Scene script records

## Start

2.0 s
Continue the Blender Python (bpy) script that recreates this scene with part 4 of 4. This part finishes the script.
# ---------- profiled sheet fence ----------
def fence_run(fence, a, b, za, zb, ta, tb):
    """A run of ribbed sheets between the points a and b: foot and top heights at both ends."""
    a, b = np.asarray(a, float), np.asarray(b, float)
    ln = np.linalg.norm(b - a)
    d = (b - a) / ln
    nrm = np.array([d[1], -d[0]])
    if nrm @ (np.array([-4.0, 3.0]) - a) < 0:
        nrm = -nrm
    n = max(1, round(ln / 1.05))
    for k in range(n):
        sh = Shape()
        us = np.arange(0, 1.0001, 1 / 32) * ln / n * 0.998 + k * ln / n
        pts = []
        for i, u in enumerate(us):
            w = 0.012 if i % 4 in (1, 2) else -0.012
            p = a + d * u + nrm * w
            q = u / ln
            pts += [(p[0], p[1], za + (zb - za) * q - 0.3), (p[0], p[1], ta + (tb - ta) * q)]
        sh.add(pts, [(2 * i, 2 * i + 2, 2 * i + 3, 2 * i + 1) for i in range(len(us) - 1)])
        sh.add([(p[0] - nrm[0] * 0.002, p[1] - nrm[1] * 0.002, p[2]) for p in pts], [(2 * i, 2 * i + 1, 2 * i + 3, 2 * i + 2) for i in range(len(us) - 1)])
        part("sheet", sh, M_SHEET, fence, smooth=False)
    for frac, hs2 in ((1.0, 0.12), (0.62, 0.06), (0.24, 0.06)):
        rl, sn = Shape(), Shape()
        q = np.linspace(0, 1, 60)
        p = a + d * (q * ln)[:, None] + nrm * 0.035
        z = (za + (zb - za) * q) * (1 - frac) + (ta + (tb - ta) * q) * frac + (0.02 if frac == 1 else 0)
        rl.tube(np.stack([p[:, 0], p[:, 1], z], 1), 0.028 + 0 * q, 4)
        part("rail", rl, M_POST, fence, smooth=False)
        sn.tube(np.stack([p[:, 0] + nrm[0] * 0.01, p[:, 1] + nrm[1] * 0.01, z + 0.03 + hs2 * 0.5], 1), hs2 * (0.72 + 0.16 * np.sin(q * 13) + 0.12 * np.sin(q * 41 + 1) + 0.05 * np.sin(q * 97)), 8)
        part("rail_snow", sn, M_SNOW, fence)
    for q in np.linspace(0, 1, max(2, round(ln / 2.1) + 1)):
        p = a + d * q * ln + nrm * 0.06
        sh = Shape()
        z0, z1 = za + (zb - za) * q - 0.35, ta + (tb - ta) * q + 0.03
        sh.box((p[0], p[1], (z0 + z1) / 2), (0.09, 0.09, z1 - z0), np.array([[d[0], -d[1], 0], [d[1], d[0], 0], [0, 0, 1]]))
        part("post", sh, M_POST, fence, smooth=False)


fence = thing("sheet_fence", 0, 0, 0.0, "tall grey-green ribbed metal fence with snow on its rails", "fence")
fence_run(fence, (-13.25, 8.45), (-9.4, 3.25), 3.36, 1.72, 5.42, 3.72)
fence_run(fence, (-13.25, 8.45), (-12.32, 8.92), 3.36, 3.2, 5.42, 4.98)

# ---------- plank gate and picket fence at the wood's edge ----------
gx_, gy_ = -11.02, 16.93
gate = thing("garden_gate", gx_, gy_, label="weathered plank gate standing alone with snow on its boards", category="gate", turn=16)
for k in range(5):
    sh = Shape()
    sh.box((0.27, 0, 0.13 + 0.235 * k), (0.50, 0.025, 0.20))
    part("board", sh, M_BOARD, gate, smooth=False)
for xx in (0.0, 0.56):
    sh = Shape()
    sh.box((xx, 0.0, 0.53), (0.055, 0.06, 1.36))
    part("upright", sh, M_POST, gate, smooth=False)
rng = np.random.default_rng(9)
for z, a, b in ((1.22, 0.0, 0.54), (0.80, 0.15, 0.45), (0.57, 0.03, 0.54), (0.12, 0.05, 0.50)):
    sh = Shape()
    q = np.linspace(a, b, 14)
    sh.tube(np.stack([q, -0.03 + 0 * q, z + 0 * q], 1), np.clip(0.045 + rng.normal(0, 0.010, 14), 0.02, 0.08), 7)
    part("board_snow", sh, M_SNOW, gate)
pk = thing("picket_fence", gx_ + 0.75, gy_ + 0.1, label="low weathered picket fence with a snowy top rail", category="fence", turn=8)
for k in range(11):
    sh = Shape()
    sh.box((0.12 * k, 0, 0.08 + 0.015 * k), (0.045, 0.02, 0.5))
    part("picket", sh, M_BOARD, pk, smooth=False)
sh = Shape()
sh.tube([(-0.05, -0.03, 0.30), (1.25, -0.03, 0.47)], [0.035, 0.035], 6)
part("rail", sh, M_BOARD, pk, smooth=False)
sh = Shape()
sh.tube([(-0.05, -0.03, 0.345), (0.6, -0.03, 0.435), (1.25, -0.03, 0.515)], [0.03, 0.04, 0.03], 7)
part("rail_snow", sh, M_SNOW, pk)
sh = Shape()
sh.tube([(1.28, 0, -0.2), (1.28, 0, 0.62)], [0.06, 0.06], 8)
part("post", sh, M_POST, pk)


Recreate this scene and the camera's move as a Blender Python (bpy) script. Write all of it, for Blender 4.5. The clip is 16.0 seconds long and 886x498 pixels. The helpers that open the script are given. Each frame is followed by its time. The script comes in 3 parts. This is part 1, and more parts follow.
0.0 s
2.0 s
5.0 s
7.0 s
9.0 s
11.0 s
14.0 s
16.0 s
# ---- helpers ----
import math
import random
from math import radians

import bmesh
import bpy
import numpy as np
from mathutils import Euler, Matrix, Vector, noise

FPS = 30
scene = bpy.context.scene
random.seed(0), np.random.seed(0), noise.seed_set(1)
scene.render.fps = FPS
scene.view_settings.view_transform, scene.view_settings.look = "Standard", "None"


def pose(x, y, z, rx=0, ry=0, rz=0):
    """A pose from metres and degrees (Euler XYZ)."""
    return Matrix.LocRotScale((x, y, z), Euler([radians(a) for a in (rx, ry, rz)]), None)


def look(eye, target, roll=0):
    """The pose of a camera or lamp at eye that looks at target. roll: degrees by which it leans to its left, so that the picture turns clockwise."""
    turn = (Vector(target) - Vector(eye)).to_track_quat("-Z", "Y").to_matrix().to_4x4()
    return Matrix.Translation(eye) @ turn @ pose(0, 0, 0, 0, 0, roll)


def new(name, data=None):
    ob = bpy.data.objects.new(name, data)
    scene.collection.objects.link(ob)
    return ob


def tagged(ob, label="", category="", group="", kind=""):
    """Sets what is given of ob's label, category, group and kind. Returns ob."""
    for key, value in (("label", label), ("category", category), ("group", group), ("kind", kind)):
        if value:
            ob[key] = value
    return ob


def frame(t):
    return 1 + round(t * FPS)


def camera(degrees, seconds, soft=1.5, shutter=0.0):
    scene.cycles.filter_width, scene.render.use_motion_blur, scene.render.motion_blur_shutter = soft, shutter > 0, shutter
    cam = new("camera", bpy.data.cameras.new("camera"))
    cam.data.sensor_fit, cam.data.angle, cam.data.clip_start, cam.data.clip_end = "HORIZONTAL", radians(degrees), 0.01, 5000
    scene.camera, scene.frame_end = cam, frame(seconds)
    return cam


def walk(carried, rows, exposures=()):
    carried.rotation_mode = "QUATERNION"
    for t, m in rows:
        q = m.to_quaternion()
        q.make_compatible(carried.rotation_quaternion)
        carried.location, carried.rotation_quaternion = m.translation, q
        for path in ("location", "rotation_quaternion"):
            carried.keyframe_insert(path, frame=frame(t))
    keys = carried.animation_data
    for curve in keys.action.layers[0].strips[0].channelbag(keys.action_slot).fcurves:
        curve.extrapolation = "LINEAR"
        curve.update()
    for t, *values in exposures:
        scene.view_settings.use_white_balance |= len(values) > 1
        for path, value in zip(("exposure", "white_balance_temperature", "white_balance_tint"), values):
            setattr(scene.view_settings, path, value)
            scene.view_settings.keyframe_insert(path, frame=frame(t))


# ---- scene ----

## End

### Your objective
In the listing above, find the line containing "of a camera" and the line containing "turn = (Vector(target)". Output them and every line between, exactly, and nothing else.

### Final result
    """The pose of a camera or lamp at eye that looks at target. roll: degrees by which it leans to its left, so that the picture turns clockwise."""
    turn = (Vector(target) - Vector(eye)).to_track_quat("-Z", "Y").to_matrix().to_4x4()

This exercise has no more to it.